Olivier Père

Razzia sur la chnouf de Henri Decoin

ARTE diffuse Razzia sur la chnouf (1955) de Henri Decoin dans l’après-midi du vendredi 8 janvier à 13h35. C’est l’une des meilleures « série noire » françaises de cette période, qui confirme le retour en grâce de Jean Gabin auprès du public dans des rôles de policiers ou de gangsters, après le succès du magnifique Touchez pas au grisbi de Jacques Becker, sorti l’année précédente. L’acteur joue ici sur le deux tableaux, puisqu’il interprète – attention « spoiler » ! – un inspecteur infiltré dans le monde des trafiquants de drogue. Sous l’identité du Nantais, truand de retour en France après un séjour aux Etats-Unis, il feint de reprendre en main le réseau de la cocaïne (la « chnouf » comme on disait alors) et entre en contact avec les barons locaux et leurs nombreux intermédiaires, soucieux de tenir leur commerce à l’abri des interventions de la police.

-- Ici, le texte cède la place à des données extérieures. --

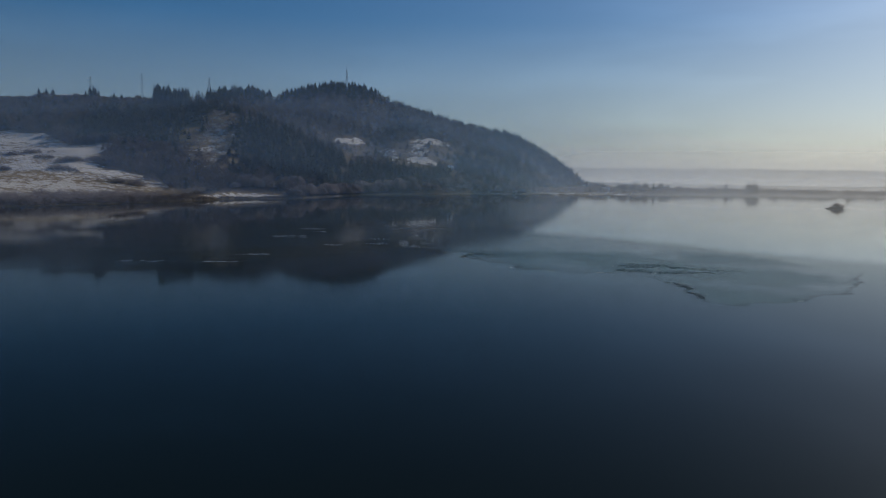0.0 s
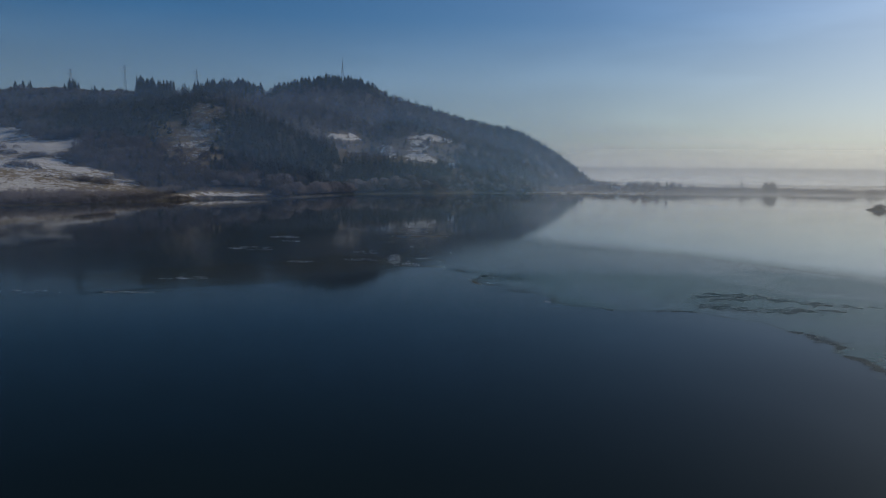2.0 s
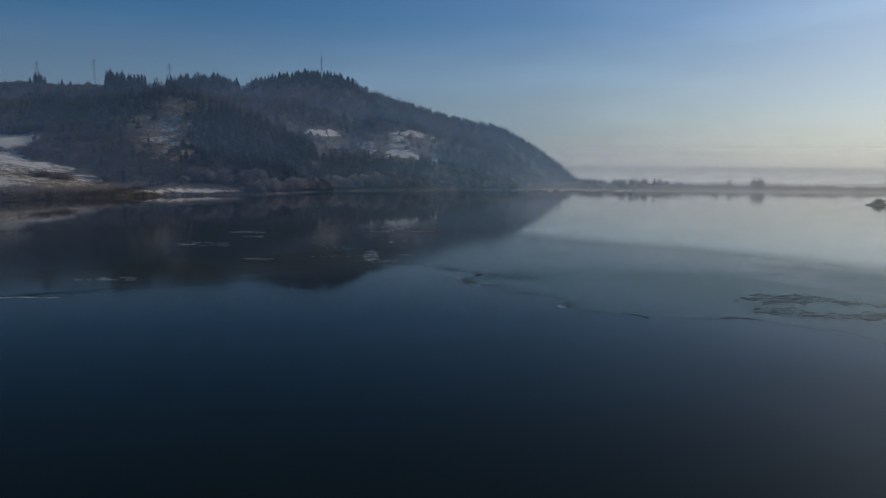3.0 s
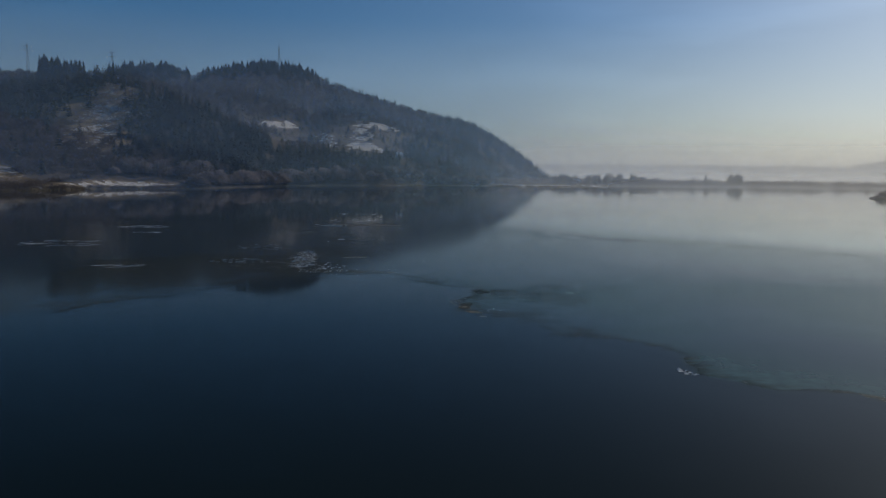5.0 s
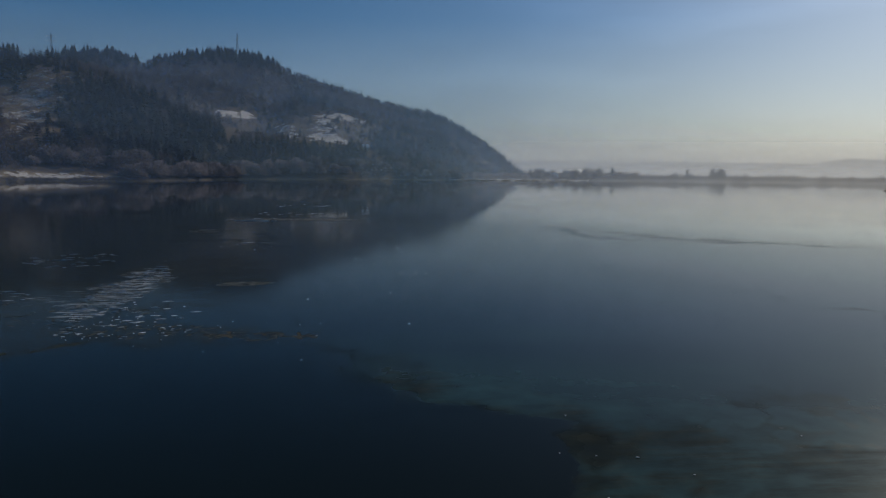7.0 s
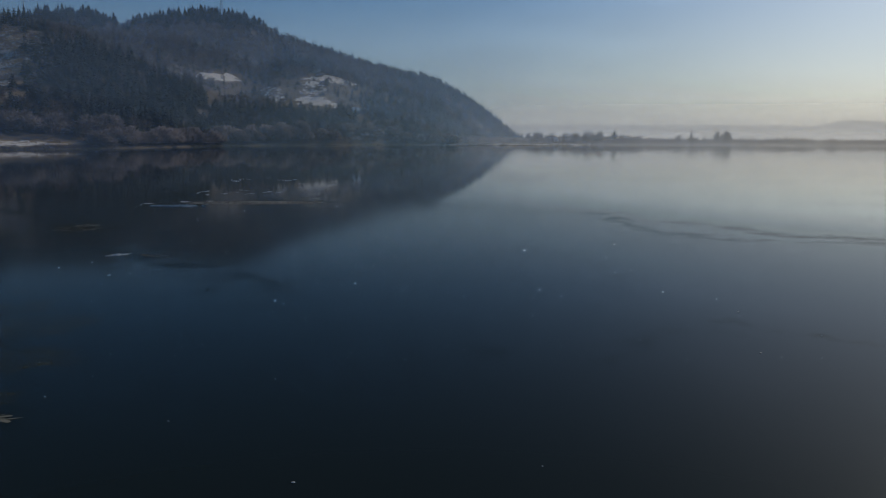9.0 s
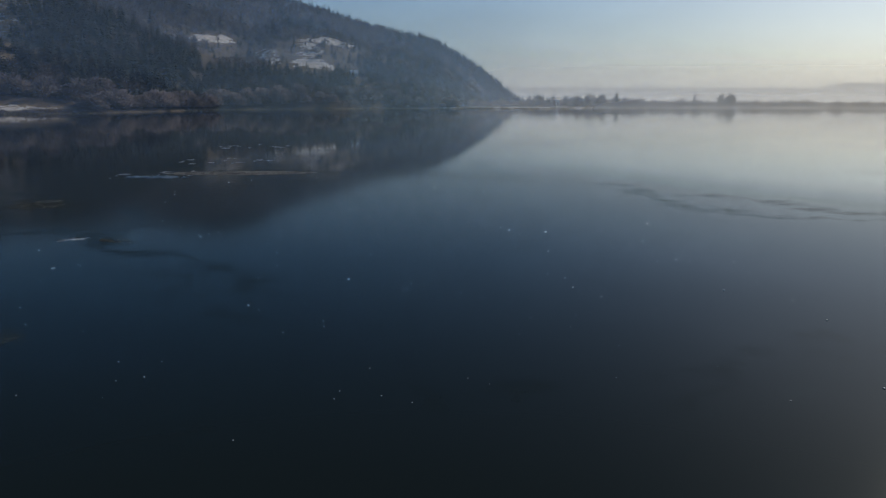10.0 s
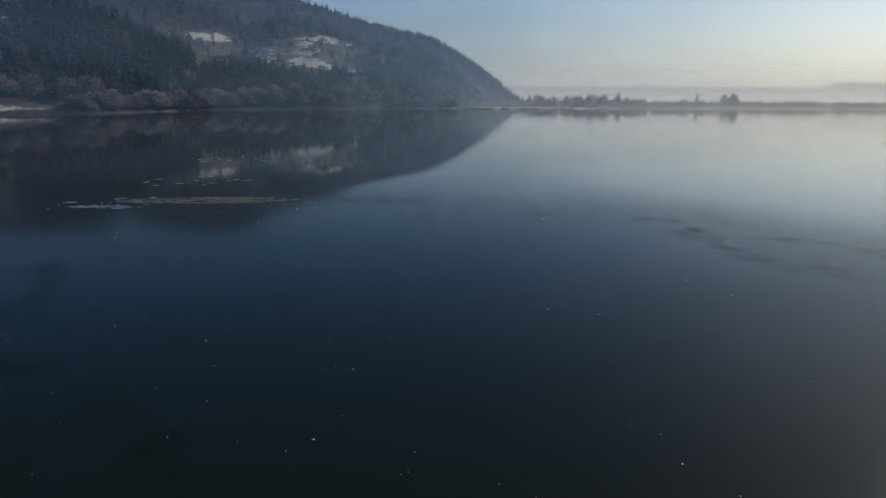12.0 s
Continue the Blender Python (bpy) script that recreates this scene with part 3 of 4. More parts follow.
def plant(name, meshes, x, y, tall, wide, label, category, group, sink=0.2, z=None):
    """One tree or shrub, standing on the ground."""
    k = int(rng.integers(len(meshes)))
    root = new(name)
    stem, crown = meshes[k]
    under(stem.name.split(".")[0], stem, root)
    under("crown", crown, root)
    z = float(height(x, y)) if z is None else z
    root.matrix_basis = pose(x, y, z - sink, 0, 0, float(rng.uniform(0, 360))) @ Matrix.Diagonal((tall * wide, tall * wide, tall, 1))
    return tagged(root, label, category, group)


def wood(name, kinds, xs, ys, talls, wides, leaf, bark, label, sink=0.3):
    """Uncounted trees joined into one crown mesh and one trunk mesh."""
    zs = height(xs, ys) - sink
    picks = rng.integers(len(kinds), size=len(xs))
    turns = rng.uniform(0, math.tau, len(xs))
    root = tagged(new(name), label, "forest", kind="stuff")
    for part_name, which, mat in (("trunks", 0, bark), ("crowns", 1, leaf)):
        verts, tris, n = [], [], 0
        for k in range(len(kinds)):
            v, t = kinds[k][which]
            sel = np.nonzero(picks == k)[0]
            c, s = np.cos(turns[sel])[:, None], np.sin(turns[sel])[:, None]
            w, h = (talls[sel] * wides[sel])[:, None], talls[sel][:, None]
            V = np.stack([w * (v[None, :, 0] * c - v[None, :, 1] * s) + xs[sel][:, None], w * (v[None, :, 0] * s + v[None, :, 1] * c) + ys[sel][:, None],
                          h * v[None, :, 2] + zs[sel][:, None]], 2)
            T = np.asarray(t)[None] + (np.arange(len(sel)) * len(v))[:, None, None] + n
            verts.append(V.reshape(-1, 3))
            tris.append(T.reshape(-1, 3))
            n += len(sel) * len(v)
        tagged(under(part_name, mesh_from(part_name, np.concatenate(verts), np.concatenate(tris), mat), root), kind="stuff")
    return root


def scatter(n, x0, x1, y0, y1):
    return rng.uniform(x0, x1, n), rng.uniform(y0, y1, n)


def conifer_share(x, y):
    """How much of the wood is spruce: the knoll by the lake, the shaded gully and the eastern flank."""
    ahead, _ = crest(x)
    t = (y - foot(x)) / (ahead - foot(x))
    c = inside(x, y, -145, 775, 86, 120, 15, 0.15, 5.0)
    c = np.maximum(c, inside(x, y, -50, 815, 130, 50, 30, 0.25, 5.5) * 0.95)
    c = np.maximum(c, inside(x, y, -330, 850, 100, 125, 25, 0.3, 6.0) * 0.9)
    c = np.maximum(c, step(20, 110, x) * 0.9)
    c = np.maximum(c, step(0.86, 0.97, t) * step(-345, -328, x) * (1 - step(-270, -264, x) * (1 - step(-254, -248, x))) * (1 - 0.75 * step(-130, -90, x) * (1 - step(20, 70, x))))
    c = np.maximum(c, 0.7 * step(-0.1, 0.5, fbm(x, y, 170, 3, 7.0)) * step(-100, -40, x))
    return np.maximum(c, 0.05) * step(18, 34, y - shore(x) + 6 * fbm(x, y, 40, 2, 17.0))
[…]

A la fois flic et voyou, Gabin domine avec son assurance habituelle une distribution d’excellents acteurs, parmi lesquels Marcel Dalio, Lino Ventura, Paul Frankeur et surtout la belle Magali Noël (photo en tête de texte), qui nous a quittée l’année dernière, dans le rôle de la maîtresse du Nantais. Razzia sur la chnouf baigne dans une atmosphère nocturne, celle des restaurants et clubs fréquentés par le milieu parisien, avec ses figures pittoresques et son argot de Paname. Henri Decoin ne se contente pas d’aligner les clichés en honnête artisan du genre. Razzia sur la chnouf traite avec sérieux d’un sujet tabou et rarement abordé à l’écran dans les années 50, la drogue. Sous influence du film noir américain sans doute, mais avec une approche réaliste qui lui est propre, Razzia sur la chnouf ne cache pas ses ambitions documentaires, en explorant toutes les facettes du trafic de drogue et ses sinistres protagonistes, du passeur au consommateur. Le film grouille de personnages pittoresques et de décors contrastés, nous évoluons du luxe bourgeois des gros bonnets de la drogue aux tripots sordides des quartiers interlopes, où va se perdre une toxicomane interprétée de façon inoubliable par Lila Kedrova.

Auguste Le Breton – qui adapte ici son propre roman – et Henri Decoin ne privilégient pourtant pas l’ambiance au détriment de l’action. Sans aucun temps mort, toujours aussi captivant à chaque nouvelle vision, Razzia sur la chnouf est une réussite totale.